Anyway, my overall idea for this patch was that I wanted to fix a crash I was encountering; I realize that there is the potential for further optimization, but I did not want to invest the time necessary for that.

jyknight accepted this revision.Feb 24 2020, 9:48 AM
jyknight added a subscriber: jyknight.

Even if it would be better to avoid using a fixed slots in some case, as long as fixed slots continue to exist this patch seems like the correct change.

Anyone disagree?

This revision is now accepted and ready to land.Feb 24 2020, 9:48 AM
rnk accepted this revision.Feb 24 2020, 11:28 AM

I guess the code change would be correct even if we used unfixed objects for spill slots.

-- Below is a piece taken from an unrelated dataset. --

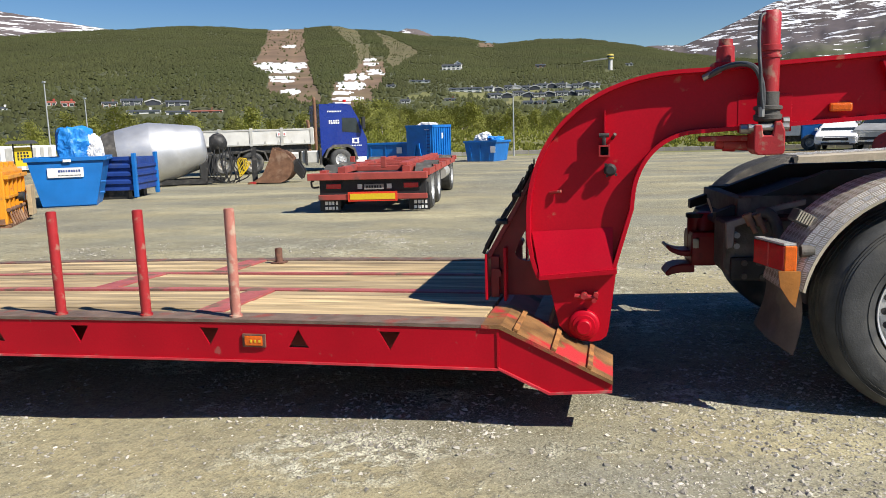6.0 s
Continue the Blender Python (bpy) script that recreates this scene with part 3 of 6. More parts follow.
for y0, y1 in ((0.0, 0.009), (WIDTH - 0.009, WIDTH)):
    part("side_beam", bowed(beam_with_holes(B(), y0, y1, -0.224, -0.018, -LONG, 0.084)), RED, trailer, "red steel side beam pierced by triangles")
part("bottom_flange", long_strip(-LONG, 0.084, -0.014, 0.12, -0.236, -0.2245), RED_EDGE, trailer)
part("top_flange", long_strip(-LONG, 0.0, -0.006, 0.175, -0.0175, 0.0), RUST_EDGE, trailer, "rusty steel edge plate with traces of red paint")
part("top_flange", long_strip(-LONG, 0.0, WIDTH - 0.12, WIDTH + 0.02, -0.0175, 0.0), RUST_EDGE, trailer)
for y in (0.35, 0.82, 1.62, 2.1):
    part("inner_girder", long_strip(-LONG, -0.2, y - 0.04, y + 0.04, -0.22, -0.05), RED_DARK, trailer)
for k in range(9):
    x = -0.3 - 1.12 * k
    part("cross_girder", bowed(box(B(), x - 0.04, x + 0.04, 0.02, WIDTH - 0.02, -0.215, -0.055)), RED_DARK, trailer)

# longitudinal red rails and cross plates in the deck
RAILS = [(0.93, 0.085), (1.62, 0.07)]
for y, w in RAILS:
    part("deck_rail", long_strip(-LONG, -0.003, y - w / 2, y + w / 2, -0.05, 0.002), RED_RAIL, trailer, "worn red steel rail let into the deck")
bands = [(0.18, 0.885), (0.975, 1.582), (1.658, WIDTH - 0.125)]
cross = [[-1.62, -4.08, -6.5], [-0.55 - 2.3, -7.2], [-2.35, -6.05]]
for xs, (a, b) in zip(cross, bands):
    for x in xs:
        part("deck_cross_plate", bowed(box(B(), x - 0.09, x + 0.09, a + 0.002, b - 0.002, -0.05, 0.003)), RED_RAIL, trailer)
rnd = random.Random(5)
for xs, (a, b), count in zip(cross, bands, (6, 5, 6)):
    stops = [-LONG] + sorted(xs) + [0.0]
    for s0, s1 in zip(stops, stops[1:]):
        s0, s1 = s0 + (0.094 if s0 > -LONG else 0), s1 - (0.094 if s1 < 0 else 0.012)
        cutn = max(1, round((s1 - s0) / 2.3))
        w = (b - a) / count
        for r in range(count):
            joints = [s0] + [s0 + (s1 - s0) * (i / cutn) for i in range(1, cutn)] + [s1]
            for p0, p1 in zip(joints, joints[1:]):
                e = B()
                dz = rnd.uniform(-0.004, 0.002)
                box(e, p0 + 0.003, p1 - 0.003, a + r * w + rnd.uniform(0.001, 0.004), a + (r + 1) * w - rnd.uniform(0.001, 0.004), -0.045 + dz, -0.004 + dz, 0.003)
                part("plank", bowed(e), WOOD_GREY if (a > 0.8 and a < 1.6 and rnd.random() < 0.6) or rnd.random() < 0.2 else WOOD, trailer)

# sloping front end
for y0, y1 in ((0.0, 0.016), (WIDTH - 0.016, WIDTH)):
    part("front_cheek", prism(B(), [(0.084, -0.018), (0.648, -0.285), (0.648, -0.312), (0.345, -0.338), (0.084, -0.218)], y0, y1), RED, trailer, "red steel cheek of the sloping front end")
part("bottom_flange", prism(B(), [(0.084, -0.2185), (0.345, -0.3385), (0.65, -0.313), (0.65, -0.325), (0.34, -0.350), (0.084, -0.231)], -0.014, 0.12), RED_EDGE, trailer)
part("stiffener", box(B(), 0.078, 0.09, -0.006, -0.001, -0.218, -0.02), RED, trailer)
# worn steel top of the slope in two breaks, with welded grip bars
for y0, y1 in ((-0.012, 0.50), (WIDTH - 0.50, WIDTH + 0.012)):
    part("ramp_plate", prism(B(), [(0.0, 0.0), (0.10, 0.002), (0.652, -0.266), (0.652, -0.284), (0.09, -0.018), (0.0, -0.0175)], y0, y1), RAMP, trailer, "rusty worn steel ramp plate with red paint left")
for k, x in enumerate((0.17, 0.36, 0.535)):
    z = 0.002 - (x - 0.10) * 0.268 / 0.552
    e = B()
    for y in (0.0,):
        box(e, x - 0.014, x + 0.014, -0.008, 0.46, z + 0.0, z + 0.018, 0.004)
    bmesh.ops.rotate(e, cent=(x, 0, z), matrix=Matrix.Rotation(radians(25), 3, "Y"), verts=e.verts)
    part("grip_bar", e, BAR_RUST, trailer, "rusty welded grip bar")
part("front_crossbeam", box(B(), -0.02, 0.30, 0.505, WIDTH - 0.505, -0.21, -0.085, 0.01), RED_DARK, trailer)
part("front_slope_plate", prism(B(), [(0.0, -0.012), (0.06, -0.012), (0.36, -0.165), (0.36, -0.185), (0.06, -0.036), (0.0, -0.036)], 0.345, WIDTH - 0.345), RED_RAIL, trailer)
part("front_floor_plate", box(B(), 0.0, 0.12, 0.345, WIDTH - 0.345, -0.08, -0.06), RED_DARK, trailer)
# side marker lamp in its frame
lamp = part("side_marker_lamp", box(B(), -1.318, -1.182, -0.012, 0.0, -0.152 + bow(-1.25), -0.078 + bow(-1.25), 0.004), STUB, trailer, "amber side marker lamp in a rusty frame")
part("lens", box(B(), -1.302, -1.198, -0.02, -0.011, -0.142 + bow(-1.25), -0.088 + bow(-1.25), 0.006), AMBER, lamp, "amber lens")
bm = B()
for i in range(3):
    box(bm, -1.267 + i * 0.025, -1.257 + i * 0.025, -0.023, -0.019, -0.122 + bow(-1.25), -0.108 + bow(-1.25))
part("lens_mark", bm, REFLECT_YELLOW, lamp)
# short stubs in the deck
for x, y, h in ((-4.03, 0.67, 0.125), (-2.08, 2.18, 0.12), (-6.15, 2.28, 0.12)):
    e = rod(B(), (x, y, -0.02 + bow(x)), (x, y, h + bow(x)), 0.03, 16)
    rod(e, (x, y, h + bow(x)), (x, y, h + 0.004 + bow(x)), 0.022, 16)
    box(e, x - 0.055, x + 0.055, y - 0.05, y + 0.05, -0.003 + bow(x), 0.006 + bow(x))
    part("stake_socket", e, STUB, trailer, "short rusty brown pipe stub", smooth=True)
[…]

Are we sure we don't come to this codepath to load arguments passed in memory, which used fixed stack slots? I think we should assume that such a vector is aligned. Is that already tested?

kees added a subscriber: kees.Mar 4 2020, 9:26 AM

Hi! What's the state of this change? Do you need help committing this?

arsenm resigned from this revision.Apr 5 2020, 7:46 AM
mizvekov updated this revision to Diff 321589.Feb 4 2021, 3:49 PM
mizvekov added a subscriber: mizvekov.

Just an easy rebase of the original patch.

No tests had to be updated at all.

Please let me know if I have properly attributed credits to original author.

By the way, I do not have commit access and will need help with that.

This revision was landed with ongoing or failed builds.Feb 4 2021, 7:37 PM
This revision was automatically updated to reflect the committed changes.